--- Start Rows ---

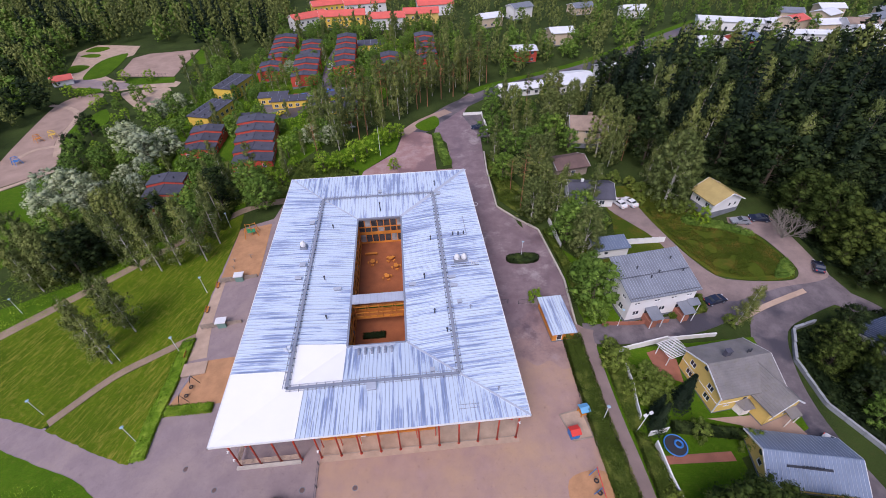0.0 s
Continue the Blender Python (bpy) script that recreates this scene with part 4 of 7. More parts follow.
yh = yellow_house = gable_house("yellow_house", "pale yellow wooden house with a grey tiled gable roof", pose(49.15, 35.85, 0.0, 0, 0, 5), 10.2, 8.8, 4.85, 7.0, "yellow_wall", "grey_tile",
    [("W", 1.2, 2.5, 3.2, 4.4), ("W", 1.3, 2.6, 1.0, 2.2), ("W", 5.8, 7.1, 0.9, 2.1), ("W", 5.6, 6.9, 3.1, 4.3), ("S", 1.4, 2.5, 1.5, 2.1), ("S", 4.3, 5.2, 1.9, 3.4), ("N", 2.0, 3.2, 1.2, 2.4), ("N", 6.0, 7.2, 1.2, 2.4)], over=0.45, courses=0.36)
# the wing towards the south-east, with its own gable
wing = gable_house("house_wing", "yellow gabled wing of the house with grey roof tiles", pose(52.75, 32.3, 0.0, 0, 0, 14), 5.6, 7.0, 4.1, 6.55, "yellow_wall", "grey_tile",
    [("S", 0.8, 1.8, 1.0, 2.2), ("S", 3.4, 4.4, 1.2, 2.2), ("S", 2.0, 3.6, 3.2, 3.9), ("W", 1.0, 2.0, 1.0, 2.2)], over=0.45, axis="y", category="house wing", courses=0.36)
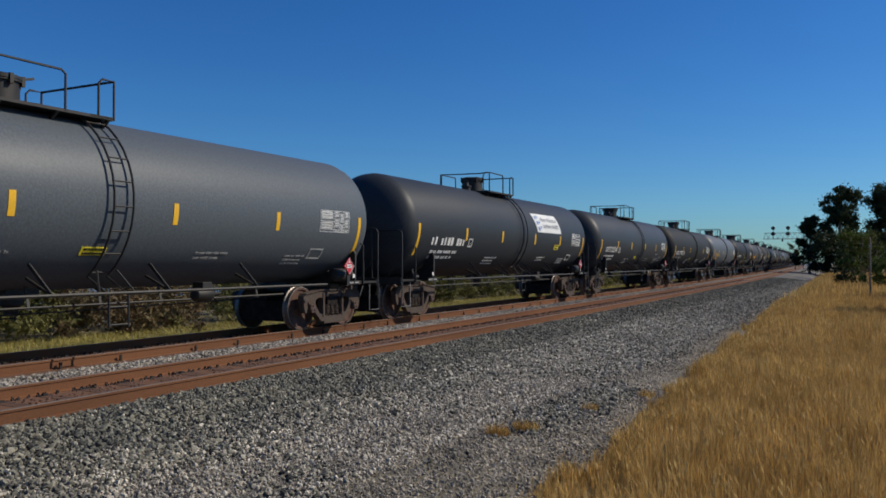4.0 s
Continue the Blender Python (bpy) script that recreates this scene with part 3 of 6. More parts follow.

--- End Rows ---

__Requirement__
Report each line in the preceding entries that holds the string "script".

__Solved exercise__
Continue the Blender Python (bpy) script that recreates this scene with part 4 of 7. More parts follow.
Continue the Blender Python (bpy) script that recreates this scene with part 3 of 6. More parts follow.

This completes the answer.